Of course, the core of any good movie on DVD is the feature itself. And Peter Pan (1953) never looked better in this restored version. But I must admit that, while it certainly has it's supporters, Pan was never one of my personal favorites from the "second Golden Age" of Disney animation. The characters never did much for me, and the storytelling is almost as episodic as it's predecessor from that period, Alice in Wonderland (1951).
Still, Pan was a popular success and has thrived as one of the staples of the Disney animated legacy, spawning theme park attractions (the famed dark ride Peter Pan's Flight), merchandise, and it's own recent theatrical sequel, Return to Neverland. (Click here for Toon Talk review of Return to Neverland).
And while it's great to have a definitive edition of Peter Pan for your Disney video library, one would have hoped for a little more Pixie Dust.
Hosted by Roy Disney, the audio commentary features a smorgasbord of old and new material, including audio snippets from everyone from Walt Disney to Tinker Bell's live action model Margaret Kerry.
It certainly is great to hear such legendary animators as Frank Thomas, Ollie Johnson and Marc Davis pontificate on the creation of the film, even if at times what they are discussing has nothing to do with what's going on on screen, a problem with using preexisting recordings. And Wendy's voice actress Kathryn Beaumont's tales of going to school while making the movie are about as exciting as, well, going to school.
And as is apparent all throughout this disc, by the end of the film the speakers are beginning to repeat themselves. At one point, animation historian John Canemaker even repeats the same information twice in the same conversation.
The Top Ten Things We Learn From This Commentary:
- Hans Conried continued the stage tradition, playing both Mr. Darling and Captain Hook in the film.
- While Bobby Driscoll (the voice of Peter) did the main live action model work for the film, dancer Rolland Duprey did the honors for the flying and sword fighting sequences.
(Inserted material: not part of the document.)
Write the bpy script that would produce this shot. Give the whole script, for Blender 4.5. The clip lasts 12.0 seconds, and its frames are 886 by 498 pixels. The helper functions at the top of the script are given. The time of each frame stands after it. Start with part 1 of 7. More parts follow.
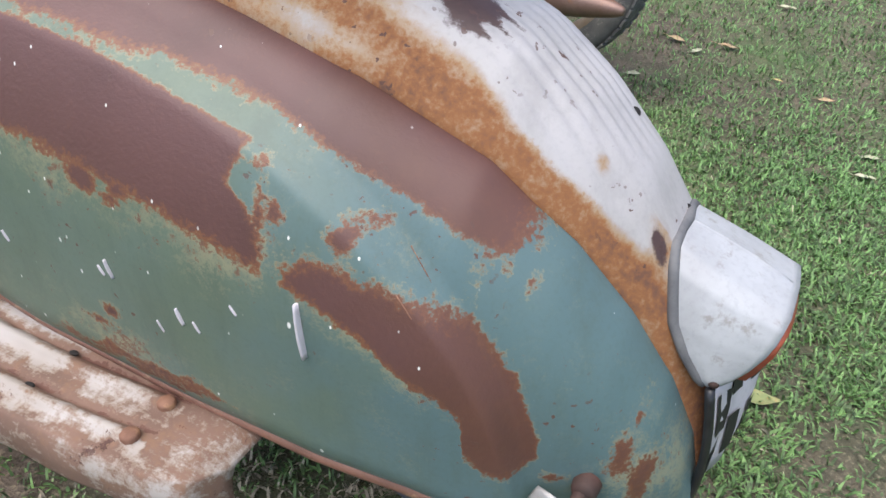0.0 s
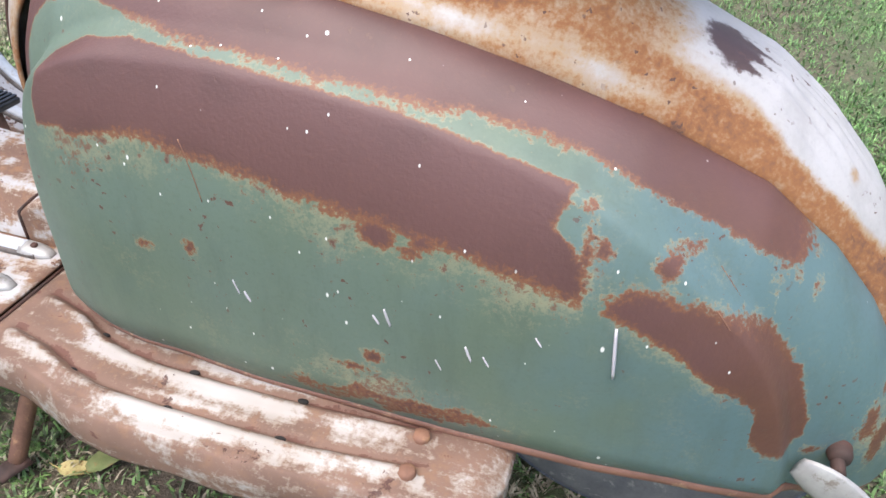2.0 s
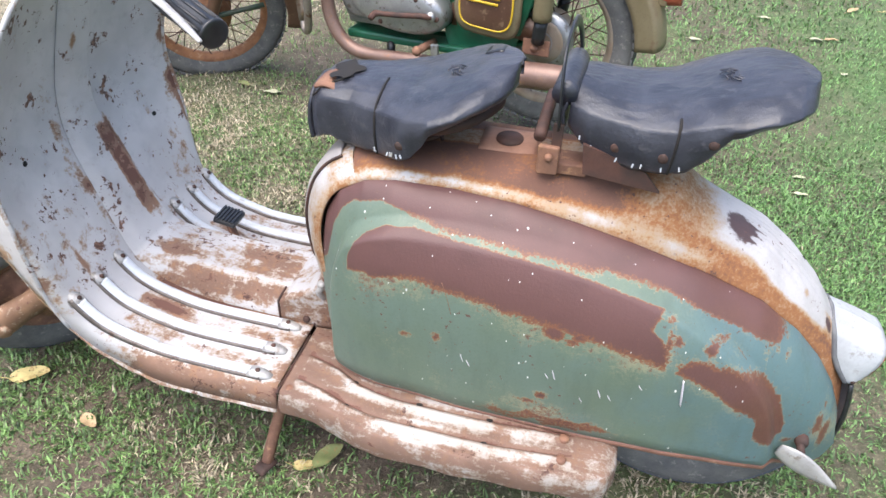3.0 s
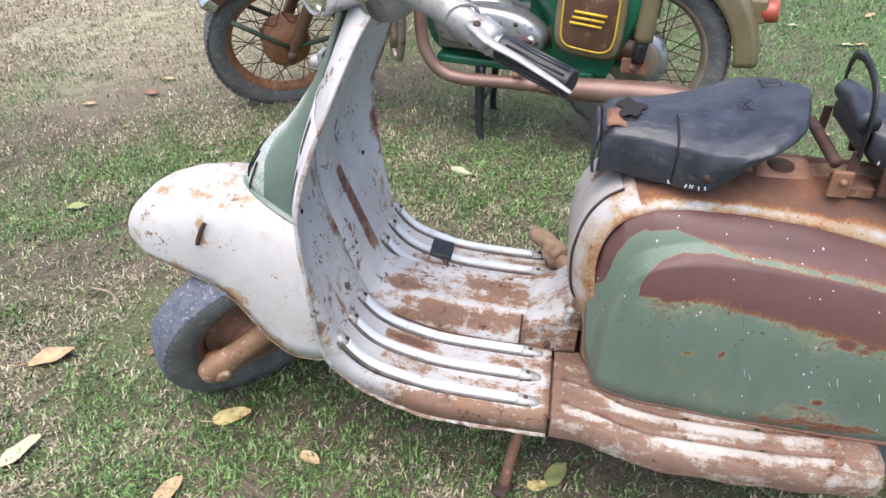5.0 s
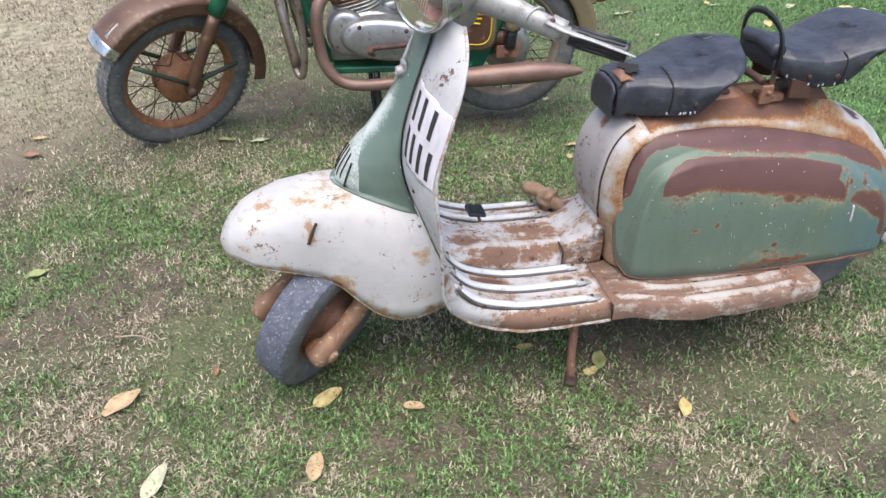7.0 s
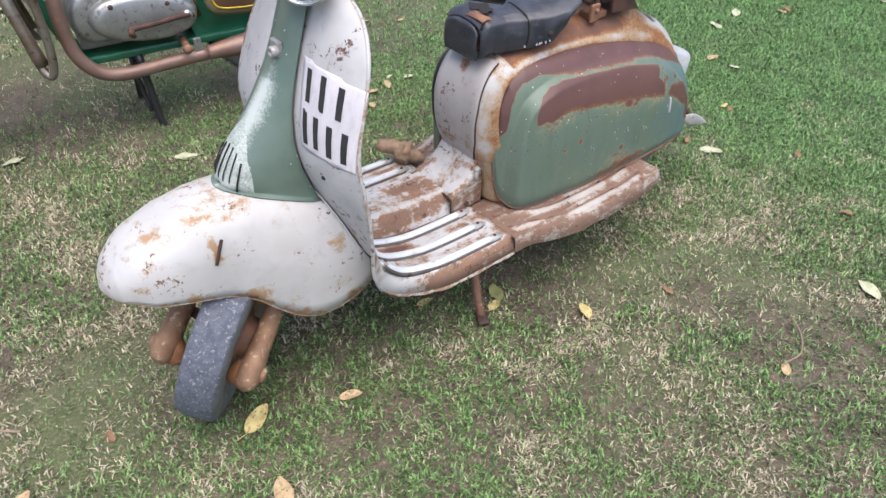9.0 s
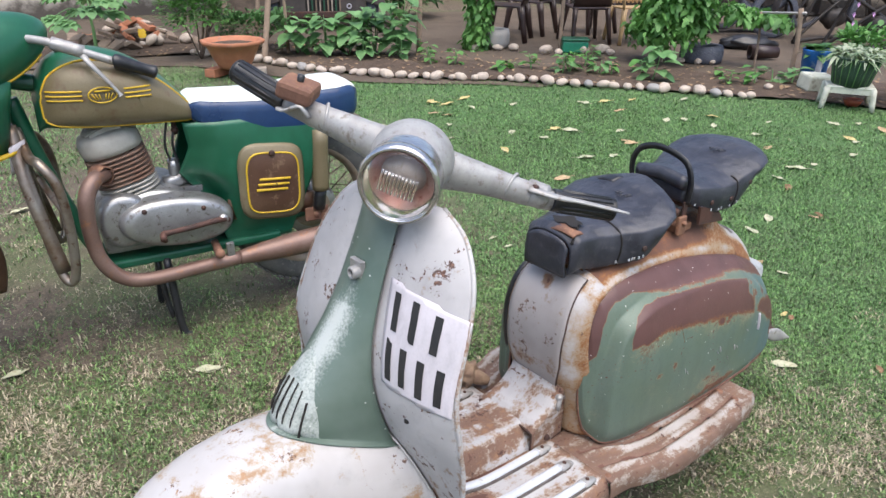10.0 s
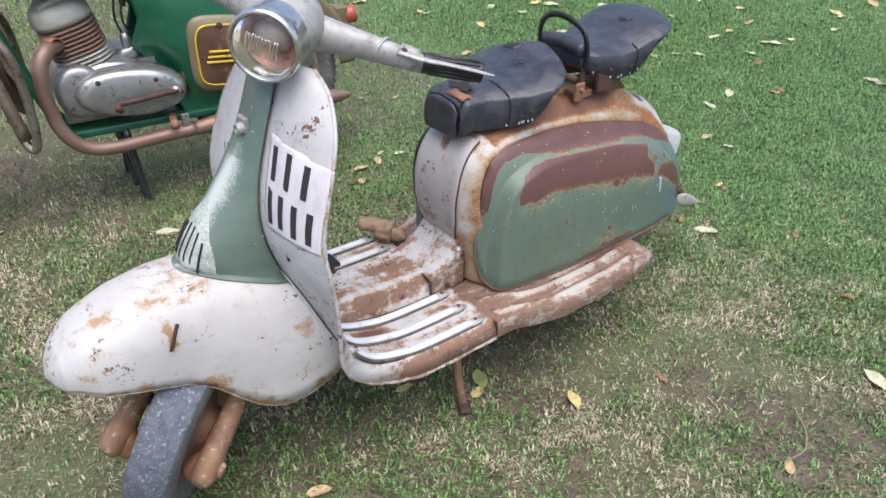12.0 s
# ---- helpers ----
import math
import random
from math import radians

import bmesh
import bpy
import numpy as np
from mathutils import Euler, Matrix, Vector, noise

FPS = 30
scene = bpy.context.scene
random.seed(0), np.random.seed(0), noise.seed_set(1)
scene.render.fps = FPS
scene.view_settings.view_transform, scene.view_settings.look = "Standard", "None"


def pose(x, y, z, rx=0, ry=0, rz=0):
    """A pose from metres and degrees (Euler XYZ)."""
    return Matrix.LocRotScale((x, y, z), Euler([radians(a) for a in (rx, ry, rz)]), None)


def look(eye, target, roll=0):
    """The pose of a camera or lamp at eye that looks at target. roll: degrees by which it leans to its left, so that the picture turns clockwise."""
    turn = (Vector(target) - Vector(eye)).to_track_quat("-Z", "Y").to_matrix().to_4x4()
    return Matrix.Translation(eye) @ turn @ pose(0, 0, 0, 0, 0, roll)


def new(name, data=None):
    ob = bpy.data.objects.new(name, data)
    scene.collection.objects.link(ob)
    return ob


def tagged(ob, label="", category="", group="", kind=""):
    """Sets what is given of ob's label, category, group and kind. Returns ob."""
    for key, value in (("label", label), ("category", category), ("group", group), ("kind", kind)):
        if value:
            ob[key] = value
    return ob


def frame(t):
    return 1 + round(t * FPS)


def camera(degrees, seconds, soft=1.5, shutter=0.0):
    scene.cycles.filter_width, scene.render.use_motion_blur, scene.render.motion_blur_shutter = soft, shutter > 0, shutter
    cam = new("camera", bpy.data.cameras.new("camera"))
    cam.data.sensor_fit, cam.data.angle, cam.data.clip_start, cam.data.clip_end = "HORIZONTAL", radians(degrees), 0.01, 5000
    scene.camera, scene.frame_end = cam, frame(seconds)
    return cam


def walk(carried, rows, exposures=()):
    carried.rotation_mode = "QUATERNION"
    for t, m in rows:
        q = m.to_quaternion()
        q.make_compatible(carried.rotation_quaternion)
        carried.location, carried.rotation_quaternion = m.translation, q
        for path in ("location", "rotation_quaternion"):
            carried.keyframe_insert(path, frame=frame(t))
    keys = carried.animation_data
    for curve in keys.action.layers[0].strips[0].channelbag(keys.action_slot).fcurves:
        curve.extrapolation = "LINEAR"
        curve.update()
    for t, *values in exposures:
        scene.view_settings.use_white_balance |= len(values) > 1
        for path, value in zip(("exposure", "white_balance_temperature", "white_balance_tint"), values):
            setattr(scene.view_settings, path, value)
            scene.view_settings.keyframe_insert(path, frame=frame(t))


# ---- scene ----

- The live action footage was used for reference only; the animators did not just simply trace it.
- Mr. Smee's voice, Bill Thompson, was a popular radio actor, appearing on the classic Fibber McGee and Molly program.
- Sound man (and future voice of Mickey Mouse) Jim MacDonald used shards of aluminum for the "Pixie sounds" of Tinker Bell.
- Animator Ward Kimball admits that his Indians in the film "may not have been done this way today".
- Candy Candido is the voice of the Indian Chief. His unique vocals were recorded without any mechanical enhancements. He was also the voice of the angry apple tree in The Wizard of Oz and Maleficent's goons in Sleeping Beauty.
- Margaret Kerry (who started her career in the Our Gang shorts) was also a voice, along with voice legend June Foray, of the mermaids.
- "Never Smile at a Crocodile" is the most popular Disney song that was not sung in a Disney movie (it's only heard instrumentally). Jerry Lewis had a popular version of it at the time of the film's release.
- Marc Davis comments on how proud he was that his creation, Tinker Bell, went on to be used so prominently in future Disney projects, such as the Disneyland television series and theme parks.